Over in West Australia Pitcher Partners’ Bryan Hughes and Daniel Bredenkamp have been enjoying one of the not uncommon consequences of managing a deed of company arrangement (DoCA) – defending themselves from the wrath of a dissatisfied creditor.
In March the Supreme Court on West Australia ruled that the Pitchers pair shouldn’t be removed as deed administrators of Mesa Minerals Ltd after Mesa’s second largest shareholder, Mighty River International, failed to show they lacked independence.
Mighty River, a Chinese outfit headed up businessman Yuzheng Xie, appealed and the matters were heard on April 19 and 20. Since then Mighty River has adduced new evidence in the appeal. A decision is pending.
Meanwhile, the Pitchers pair got on with it, issuing a report to creditors on May 3 and convening a meeting. On May 11 the creditors met and under resolution four resolved to vary the DOCA, extending to August 3 2017 the date by which Hughes and Bredenkamp were to report to creditors on their investigations and recommendations.
According to Justice Rene Lucien Le Miere in Mighty River International v Bryan Hughes Daniel Bredenkamp Deed Administrators of Mesa Minerals (Subject to Deed of Company Arrangement)  WASC 203 (31 July 2017) the effect of the variation to the DOCA was that the Administrators are to convene a further creditors meeting in mid-August 2017 once the report has been distributed. But the proposed variation incensed Mighty River International.
The day before the May 11 meeting, Mighty River commenced fresh proceedings. It claimed that the Deed Administrators materially contravened the DOCA in that they had not prepared and distributed to creditors a report that complies with clause 15 of the DOCA.
It argued that the court should make an order under s 445D of the Corporations Act terminating the DOCA and further that the Administrators wrongly admitted Mesa’s major shareholder, Mineral Resources to prove for $8,106,226 at the creditors meeting on 11 May 2017.
According to Mighty River, if Mineral Resources had not voted at the meeting, Resolution 4 would not have been passed. And it sought an expedited trial so its claims could be resolved before the mid-August creditors meeting is held and leave to proceed against Mesa.
The Pitchers pair countered by claiming that Mighty River’s proceeding should be stayed. They alternatively sought an order for security for their costs. Mineral Resources meanwhile sought an order that it be joined as a defendant.

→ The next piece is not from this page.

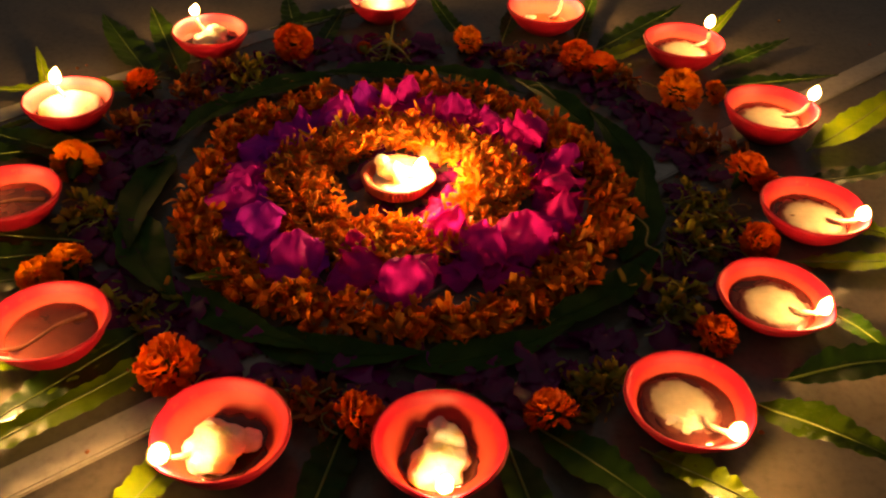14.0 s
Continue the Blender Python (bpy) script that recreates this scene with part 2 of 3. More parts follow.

And so it goes. The delights of deed administration. On Monday Justice Le Miere declined to expedite the hearing, found that even if Mineral Resources’ proof of debt had been admitted for an amount as little as $23,000 the resolution would have been passed, and found further that Mineral Resources would have been entitled to be admitted for $23,000. He also adjourned the administrators’ application for either a stay or security for costs until tomorrow and added Mineral Resources as a defendant.
The Mesa Minerals DoCA is supposed to be a “holding” DoCA, one designed to facilitate a restructuring without the need for the administrators to incur the expense of an application to extend the convening period for the second meeting of creditors. But in the end it’s proving to be like so many other DoCAs – a means by which the assets can be dissipated through litigation.